## WHAT THE TASK REQUIRES
All of the data that follows should be retyped exactly, please, except the pictures.

## RECORDED INFORMATION
####################
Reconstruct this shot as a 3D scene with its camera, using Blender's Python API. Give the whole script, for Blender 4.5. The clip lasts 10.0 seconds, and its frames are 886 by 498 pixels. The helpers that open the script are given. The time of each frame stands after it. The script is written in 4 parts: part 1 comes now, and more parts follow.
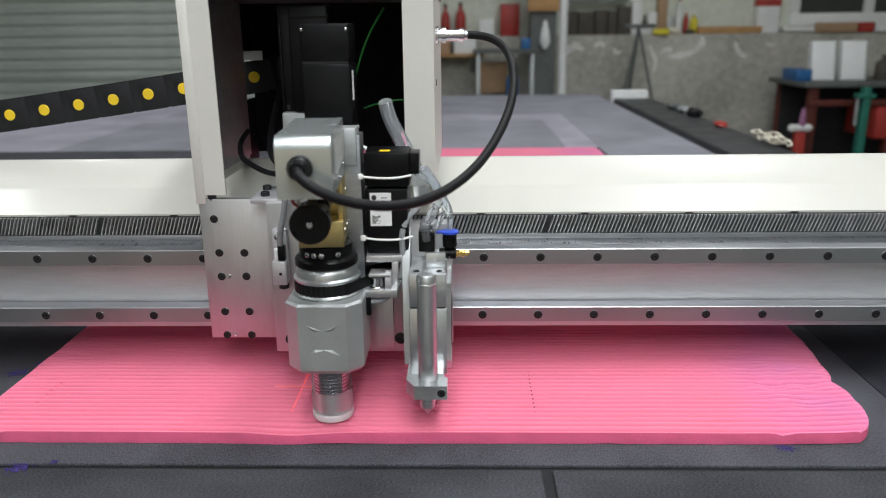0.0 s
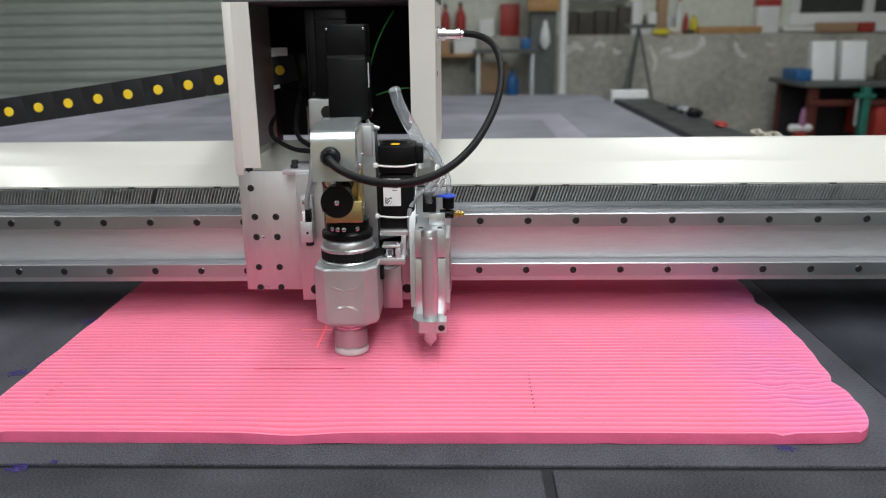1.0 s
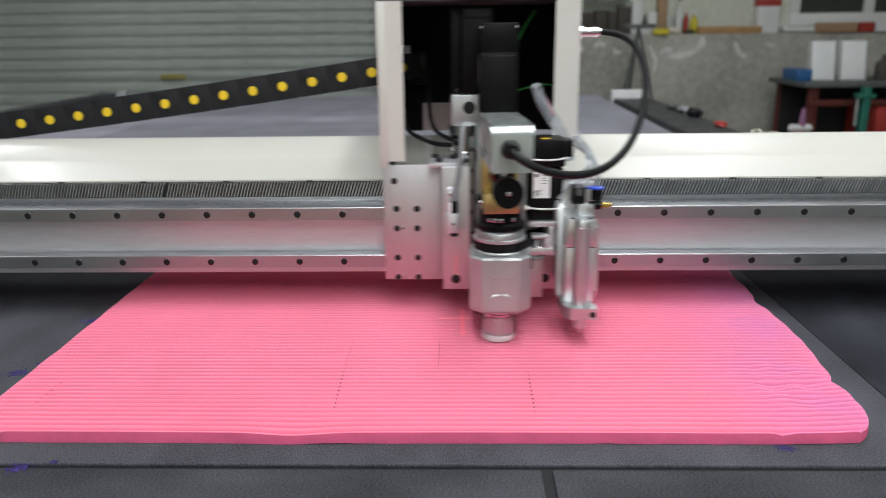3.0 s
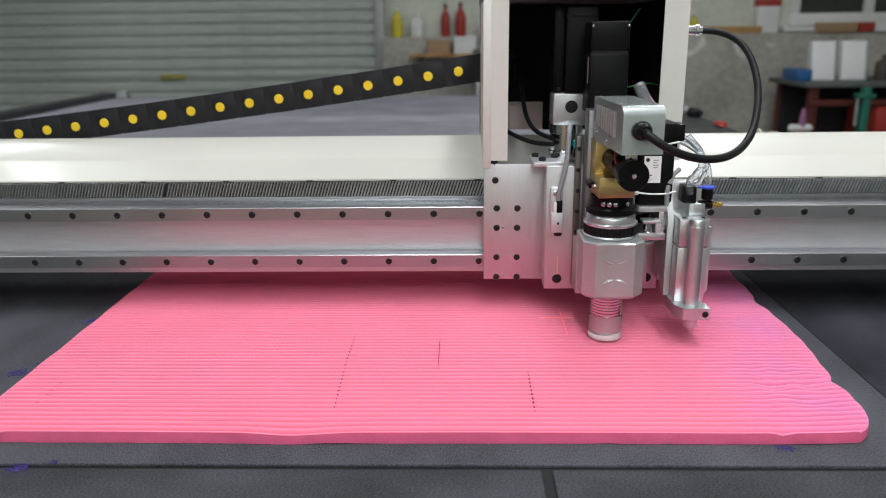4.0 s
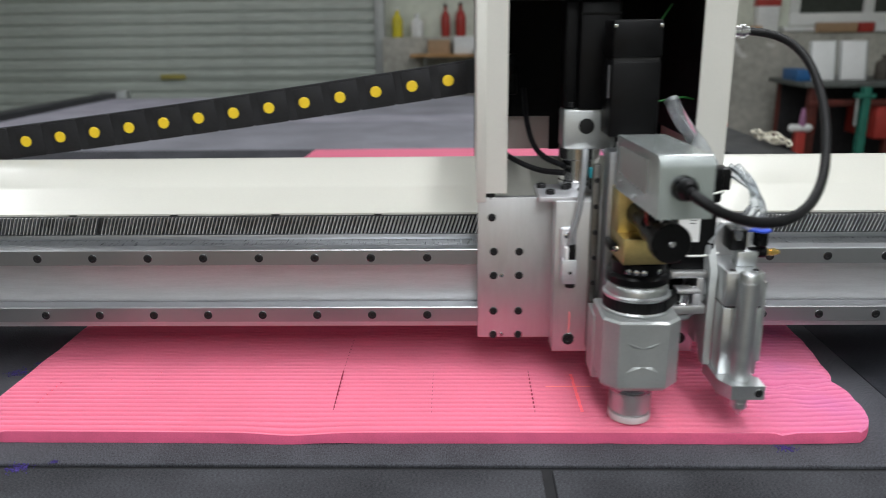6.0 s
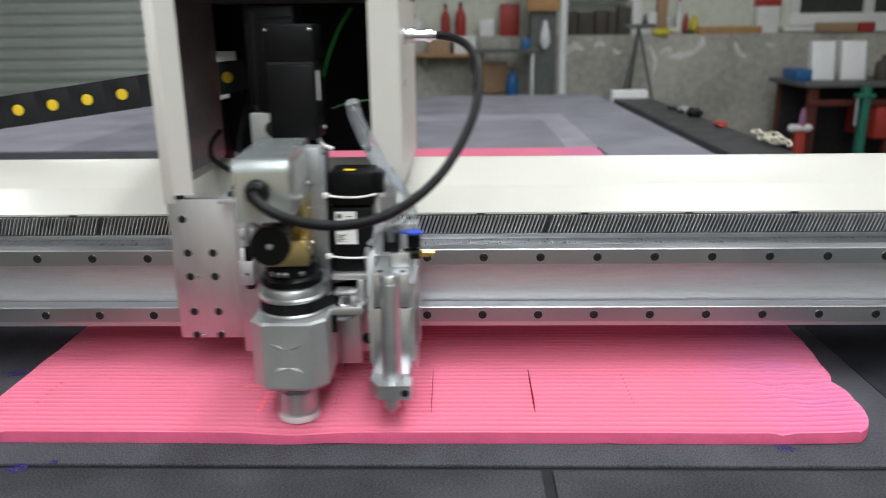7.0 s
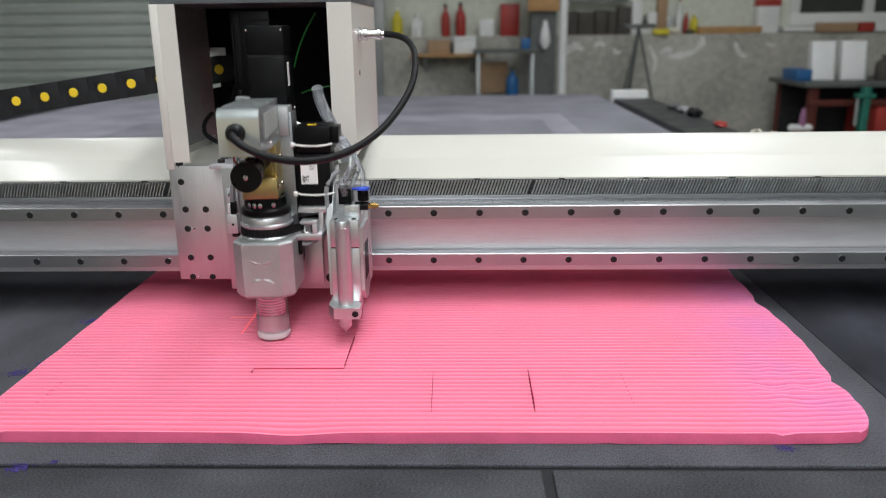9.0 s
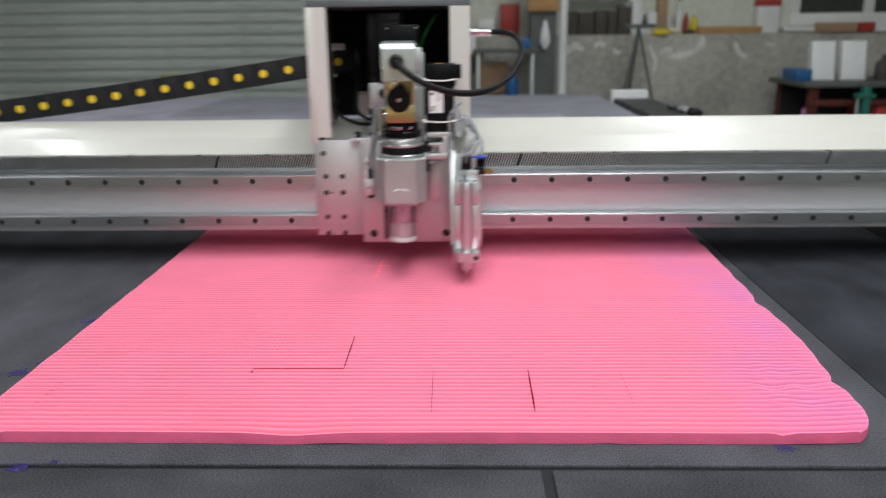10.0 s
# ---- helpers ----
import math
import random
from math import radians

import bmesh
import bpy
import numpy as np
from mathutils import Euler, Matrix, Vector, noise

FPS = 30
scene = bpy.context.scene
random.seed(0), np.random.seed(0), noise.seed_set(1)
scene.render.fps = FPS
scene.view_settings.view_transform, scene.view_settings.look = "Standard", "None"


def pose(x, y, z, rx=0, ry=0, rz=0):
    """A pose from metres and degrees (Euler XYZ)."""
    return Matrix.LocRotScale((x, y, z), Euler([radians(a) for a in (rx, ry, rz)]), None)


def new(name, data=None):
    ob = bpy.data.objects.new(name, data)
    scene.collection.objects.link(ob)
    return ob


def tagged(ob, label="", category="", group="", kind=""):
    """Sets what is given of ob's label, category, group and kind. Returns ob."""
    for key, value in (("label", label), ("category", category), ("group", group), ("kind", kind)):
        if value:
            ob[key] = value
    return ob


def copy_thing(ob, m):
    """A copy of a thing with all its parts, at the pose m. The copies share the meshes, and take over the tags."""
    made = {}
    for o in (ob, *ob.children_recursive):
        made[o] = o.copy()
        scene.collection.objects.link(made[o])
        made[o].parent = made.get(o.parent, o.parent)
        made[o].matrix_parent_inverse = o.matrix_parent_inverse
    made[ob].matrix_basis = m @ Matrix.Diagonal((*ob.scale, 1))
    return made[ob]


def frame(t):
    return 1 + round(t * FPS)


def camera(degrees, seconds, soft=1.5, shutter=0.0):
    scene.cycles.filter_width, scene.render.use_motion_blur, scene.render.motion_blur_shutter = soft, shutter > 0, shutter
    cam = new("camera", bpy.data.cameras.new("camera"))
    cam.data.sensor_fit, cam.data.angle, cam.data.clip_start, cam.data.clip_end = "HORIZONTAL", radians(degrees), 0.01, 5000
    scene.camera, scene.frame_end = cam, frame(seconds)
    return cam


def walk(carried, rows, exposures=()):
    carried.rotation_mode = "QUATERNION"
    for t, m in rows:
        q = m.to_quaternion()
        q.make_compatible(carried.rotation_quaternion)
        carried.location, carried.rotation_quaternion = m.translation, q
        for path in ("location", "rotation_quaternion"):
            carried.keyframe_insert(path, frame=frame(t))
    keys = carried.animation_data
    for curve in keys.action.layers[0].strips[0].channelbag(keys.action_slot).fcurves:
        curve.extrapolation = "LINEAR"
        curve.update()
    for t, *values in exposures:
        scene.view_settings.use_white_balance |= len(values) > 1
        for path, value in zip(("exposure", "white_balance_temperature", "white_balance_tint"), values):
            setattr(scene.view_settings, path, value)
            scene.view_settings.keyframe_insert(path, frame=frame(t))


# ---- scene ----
####################
## SOLVED PROBLEM
Reconstruct this shot as a 3D scene with its camera, using Blender's Python API. Give the whole script, for Blender 4.5. The clip lasts 10.0 seconds, and its frames are 886 by 498 pixels. The helpers that open the script are given. The time of each frame stands after it. The script is written in 4 parts: part 1 comes now, and more parts follow.
0.0 s
1.0 s
3.0 s
4.0 s
6.0 s
7.0 s
9.0 s
10.0 s
# ---- helpers ----
import math
import random
from math import radians

import bmesh
import bpy
import numpy as np
from mathutils import Euler, Matrix, Vector, noise

FPS = 30
scene = bpy.context.scene
random.seed(0), np.random.seed(0), noise.seed_set(1)
scene.render.fps = FPS
scene.view_settings.view_transform, scene.view_settings.look = "Standard", "None"


def pose(x, y, z, rx=0, ry=0, rz=0):
    """A pose from metres and degrees (Euler XYZ)."""
    return Matrix.LocRotScale((x, y, z), Euler([radians(a) for a in (rx, ry, rz)]), None)


def new(name, data=None):
    ob = bpy.data.objects.new(name, data)
    scene.collection.objects.link(ob)
    return ob


def tagged(ob, label="", category="", group="", kind=""):
    """Sets what is given of ob's label, category, group and kind. Returns ob."""
    for key, value in (("label", label), ("category", category), ("group", group), ("kind", kind)):
        if value:
            ob[key] = value
    return ob


def copy_thing(ob, m):
    """A copy of a thing with all its parts, at the pose m. The copies share the meshes, and take over the tags."""
    made = {}
    for o in (ob, *ob.children_recursive):
        made[o] = o.copy()
        scene.collection.objects.link(made[o])
        made[o].parent = made.get(o.parent, o.parent)
        made[o].matrix_parent_inverse = o.matrix_parent_inverse
    made[ob].matrix_basis = m @ Matrix.Diagonal((*ob.scale, 1))
    return made[ob]


def frame(t):
    return 1 + round(t * FPS)


def camera(degrees, seconds, soft=1.5, shutter=0.0):
    scene.cycles.filter_width, scene.render.use_motion_blur, scene.render.motion_blur_shutter = soft, shutter > 0, shutter
    cam = new("camera", bpy.data.cameras.new("camera"))
    cam.data.sensor_fit, cam.data.angle, cam.data.clip_start, cam.data.clip_end = "HORIZONTAL", radians(degrees), 0.01, 5000
    scene.camera, scene.frame_end = cam, frame(seconds)
    return cam


def walk(carried, rows, exposures=()):
    carried.rotation_mode = "QUATERNION"
    for t, m in rows:
        q = m.to_quaternion()
        q.make_compatible(carried.rotation_quaternion)
        carried.location, carried.rotation_quaternion = m.translation, q
        for path in ("location", "rotation_quaternion"):
            carried.keyframe_insert(path, frame=frame(t))
    keys = carried.animation_data
    for curve in keys.action.layers[0].strips[0].channelbag(keys.action_slot).fcurves:
        curve.extrapolation = "LINEAR"
        curve.update()
    for t, *values in exposures:
        scene.view_settings.use_white_balance |= len(values) > 1
        for path, value in zip(("exposure", "white_balance_temperature", "white_balance_tint"), values):
            setattr(scene.view_settings, path, value)
            scene.view_settings.keyframe_insert(path, frame=frame(t))


# ---- scene ----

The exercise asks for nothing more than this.